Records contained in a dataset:
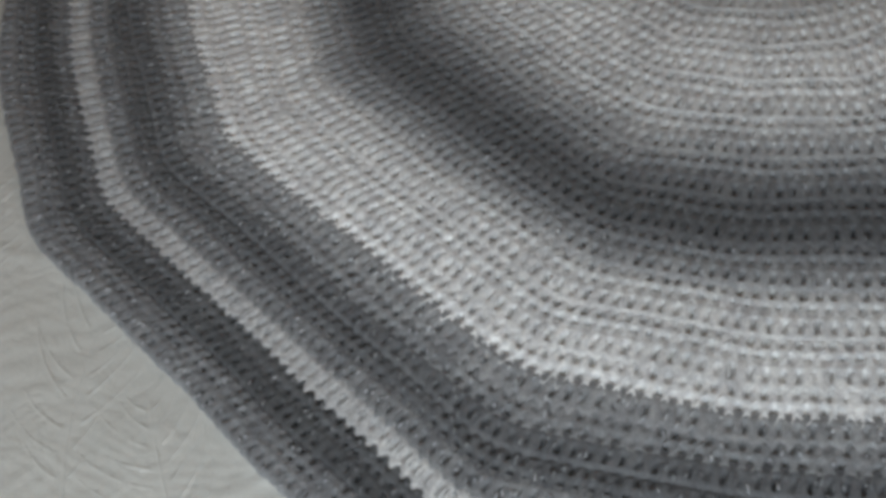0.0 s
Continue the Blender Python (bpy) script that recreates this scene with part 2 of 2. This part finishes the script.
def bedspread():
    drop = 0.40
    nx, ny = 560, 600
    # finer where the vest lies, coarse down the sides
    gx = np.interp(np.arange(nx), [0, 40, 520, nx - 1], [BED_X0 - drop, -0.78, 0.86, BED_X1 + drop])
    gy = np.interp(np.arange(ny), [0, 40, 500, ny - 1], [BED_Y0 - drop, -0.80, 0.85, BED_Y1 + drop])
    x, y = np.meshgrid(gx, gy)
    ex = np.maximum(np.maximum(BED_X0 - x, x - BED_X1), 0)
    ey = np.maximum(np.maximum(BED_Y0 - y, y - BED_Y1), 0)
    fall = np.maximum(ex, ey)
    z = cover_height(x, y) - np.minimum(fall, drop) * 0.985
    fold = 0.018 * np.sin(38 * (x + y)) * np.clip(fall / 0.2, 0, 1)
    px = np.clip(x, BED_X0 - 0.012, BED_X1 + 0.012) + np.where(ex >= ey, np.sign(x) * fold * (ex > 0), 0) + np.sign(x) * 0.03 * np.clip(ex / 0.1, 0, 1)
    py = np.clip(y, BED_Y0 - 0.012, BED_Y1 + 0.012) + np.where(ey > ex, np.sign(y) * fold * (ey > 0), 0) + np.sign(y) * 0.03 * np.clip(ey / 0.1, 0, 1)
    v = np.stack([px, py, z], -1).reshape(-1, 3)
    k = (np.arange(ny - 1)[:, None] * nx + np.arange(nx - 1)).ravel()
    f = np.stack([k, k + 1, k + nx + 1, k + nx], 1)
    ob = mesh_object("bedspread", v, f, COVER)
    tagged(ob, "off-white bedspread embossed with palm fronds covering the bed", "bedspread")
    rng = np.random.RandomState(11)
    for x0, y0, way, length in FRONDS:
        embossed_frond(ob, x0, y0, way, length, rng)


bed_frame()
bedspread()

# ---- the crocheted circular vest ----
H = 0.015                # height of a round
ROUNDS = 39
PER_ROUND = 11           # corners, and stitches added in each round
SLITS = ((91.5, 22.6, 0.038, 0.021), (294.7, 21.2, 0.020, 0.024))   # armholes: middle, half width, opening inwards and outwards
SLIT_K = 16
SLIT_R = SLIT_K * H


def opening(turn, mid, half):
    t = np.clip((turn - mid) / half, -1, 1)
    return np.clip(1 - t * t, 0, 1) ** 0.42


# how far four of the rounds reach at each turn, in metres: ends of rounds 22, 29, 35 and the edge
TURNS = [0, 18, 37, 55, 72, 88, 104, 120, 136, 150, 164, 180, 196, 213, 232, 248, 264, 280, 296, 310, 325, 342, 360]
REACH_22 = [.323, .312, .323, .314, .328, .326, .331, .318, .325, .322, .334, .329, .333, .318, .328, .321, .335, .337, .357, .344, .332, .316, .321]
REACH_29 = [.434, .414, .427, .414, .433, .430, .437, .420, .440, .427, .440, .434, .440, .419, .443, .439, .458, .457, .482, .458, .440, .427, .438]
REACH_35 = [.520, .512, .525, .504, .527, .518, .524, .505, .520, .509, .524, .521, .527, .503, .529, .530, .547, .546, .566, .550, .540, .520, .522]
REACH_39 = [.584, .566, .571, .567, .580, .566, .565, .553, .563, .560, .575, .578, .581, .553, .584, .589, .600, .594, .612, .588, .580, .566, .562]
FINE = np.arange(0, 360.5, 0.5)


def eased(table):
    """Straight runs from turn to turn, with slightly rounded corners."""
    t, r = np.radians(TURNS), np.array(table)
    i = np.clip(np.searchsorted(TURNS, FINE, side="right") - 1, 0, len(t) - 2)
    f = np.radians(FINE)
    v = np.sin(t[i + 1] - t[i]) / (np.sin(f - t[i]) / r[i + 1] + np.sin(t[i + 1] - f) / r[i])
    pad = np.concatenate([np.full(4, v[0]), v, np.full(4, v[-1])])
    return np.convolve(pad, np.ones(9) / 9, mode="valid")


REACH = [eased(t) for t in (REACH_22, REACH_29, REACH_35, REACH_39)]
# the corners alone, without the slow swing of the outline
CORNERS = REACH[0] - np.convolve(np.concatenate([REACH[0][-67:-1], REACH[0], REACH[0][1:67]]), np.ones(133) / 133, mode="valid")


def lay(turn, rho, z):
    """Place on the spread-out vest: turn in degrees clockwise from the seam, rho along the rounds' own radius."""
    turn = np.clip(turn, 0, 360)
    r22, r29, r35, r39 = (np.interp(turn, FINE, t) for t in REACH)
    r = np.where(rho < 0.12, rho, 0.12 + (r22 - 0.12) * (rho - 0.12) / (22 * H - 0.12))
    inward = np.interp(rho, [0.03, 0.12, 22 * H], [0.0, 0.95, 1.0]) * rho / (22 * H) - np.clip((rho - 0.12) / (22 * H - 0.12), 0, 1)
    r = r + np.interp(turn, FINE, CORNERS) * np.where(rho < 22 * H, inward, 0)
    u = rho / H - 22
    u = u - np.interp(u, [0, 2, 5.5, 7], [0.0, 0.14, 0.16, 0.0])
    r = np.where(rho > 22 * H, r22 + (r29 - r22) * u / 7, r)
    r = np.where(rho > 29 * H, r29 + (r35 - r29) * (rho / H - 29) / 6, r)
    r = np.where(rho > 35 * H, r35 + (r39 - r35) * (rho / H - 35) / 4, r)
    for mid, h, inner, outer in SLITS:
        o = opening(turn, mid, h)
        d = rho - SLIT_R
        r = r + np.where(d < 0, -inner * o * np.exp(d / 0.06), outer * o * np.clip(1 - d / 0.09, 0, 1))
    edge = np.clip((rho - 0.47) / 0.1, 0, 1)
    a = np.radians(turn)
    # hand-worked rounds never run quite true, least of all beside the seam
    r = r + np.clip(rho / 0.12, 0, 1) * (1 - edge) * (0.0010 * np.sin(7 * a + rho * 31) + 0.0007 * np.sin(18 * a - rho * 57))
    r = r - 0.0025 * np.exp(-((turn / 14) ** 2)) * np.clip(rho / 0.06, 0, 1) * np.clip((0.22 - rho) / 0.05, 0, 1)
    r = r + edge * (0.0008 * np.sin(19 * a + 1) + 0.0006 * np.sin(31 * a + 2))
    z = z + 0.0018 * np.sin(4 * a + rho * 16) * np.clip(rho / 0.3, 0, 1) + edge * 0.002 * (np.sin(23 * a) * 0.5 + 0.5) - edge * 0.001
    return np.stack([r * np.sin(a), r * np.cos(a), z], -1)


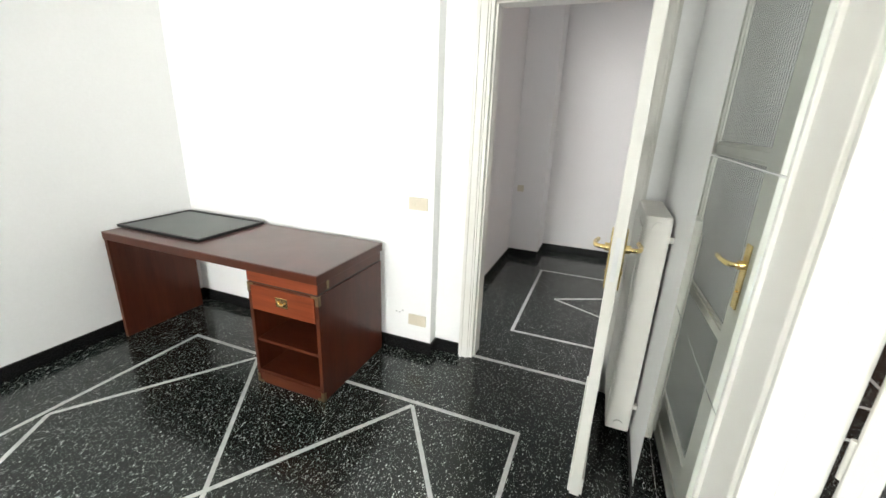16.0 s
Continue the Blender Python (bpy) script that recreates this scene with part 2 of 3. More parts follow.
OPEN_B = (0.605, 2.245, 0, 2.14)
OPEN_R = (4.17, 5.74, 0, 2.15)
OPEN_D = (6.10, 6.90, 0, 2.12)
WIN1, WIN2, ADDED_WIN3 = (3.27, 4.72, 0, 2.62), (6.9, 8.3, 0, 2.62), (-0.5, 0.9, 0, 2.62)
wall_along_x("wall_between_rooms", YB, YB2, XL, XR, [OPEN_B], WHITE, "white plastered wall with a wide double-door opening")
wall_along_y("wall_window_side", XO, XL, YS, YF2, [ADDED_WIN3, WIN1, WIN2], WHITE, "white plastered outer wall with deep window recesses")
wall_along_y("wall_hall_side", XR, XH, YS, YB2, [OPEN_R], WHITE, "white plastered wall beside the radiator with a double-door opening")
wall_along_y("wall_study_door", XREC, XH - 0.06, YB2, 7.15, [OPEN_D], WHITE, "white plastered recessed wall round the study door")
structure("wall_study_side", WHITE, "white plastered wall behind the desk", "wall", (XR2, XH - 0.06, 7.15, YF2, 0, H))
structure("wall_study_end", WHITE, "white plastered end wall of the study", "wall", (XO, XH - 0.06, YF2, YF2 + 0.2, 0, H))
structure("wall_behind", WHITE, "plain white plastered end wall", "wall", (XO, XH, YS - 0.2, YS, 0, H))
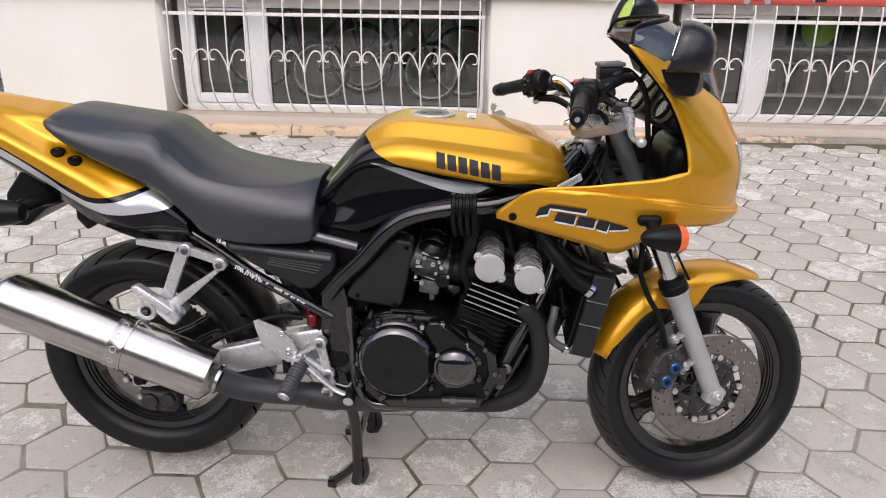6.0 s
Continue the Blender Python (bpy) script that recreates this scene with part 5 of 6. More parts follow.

• TASK STATEMENT: Reproduce exactly and only the lines from the one with "3. More parts follow." through the last entry, both included, excluding every picture.

• SOLUTION BELOW:
Continue the Blender Python (bpy) script that recreates this scene with part 2 of 3. More parts follow.
OPEN_B = (0.605, 2.245, 0, 2.14)
OPEN_R = (4.17, 5.74, 0, 2.15)
OPEN_D = (6.10, 6.90, 0, 2.12)
WIN1, WIN2, ADDED_WIN3 = (3.27, 4.72, 0, 2.62), (6.9, 8.3, 0, 2.62), (-0.5, 0.9, 0, 2.62)
wall_along_x("wall_between_rooms", YB, YB2, XL, XR, [OPEN_B], WHITE, "white plastered wall with a wide double-door opening")
wall_along_y("wall_window_side", XO, XL, YS, YF2, [ADDED_WIN3, WIN1, WIN2], WHITE, "white plastered outer wall with deep window recesses")
wall_along_y("wall_hall_side", XR, XH, YS, YB2, [OPEN_R], WHITE, "white plastered wall beside the radiator with a double-door opening")
wall_along_y("wall_study_door", XREC, XH - 0.06, YB2, 7.15, [OPEN_D], WHITE, "white plastered recessed wall round the study door")
structure("wall_study_side", WHITE, "white plastered wall behind the desk", "wall", (XR2, XH - 0.06, 7.15, YF2, 0, H))
structure("wall_study_end", WHITE, "white plastered end wall of the study", "wall", (XO, XH - 0.06, YF2, YF2 + 0.2, 0, H))
structure("wall_behind", WHITE, "plain white plastered end wall", "wall", (XO, XH, YS - 0.2, YS, 0, H))
6.0 s
Continue the Blender Python (bpy) script that recreates this scene with part 5 of 6. More parts follow.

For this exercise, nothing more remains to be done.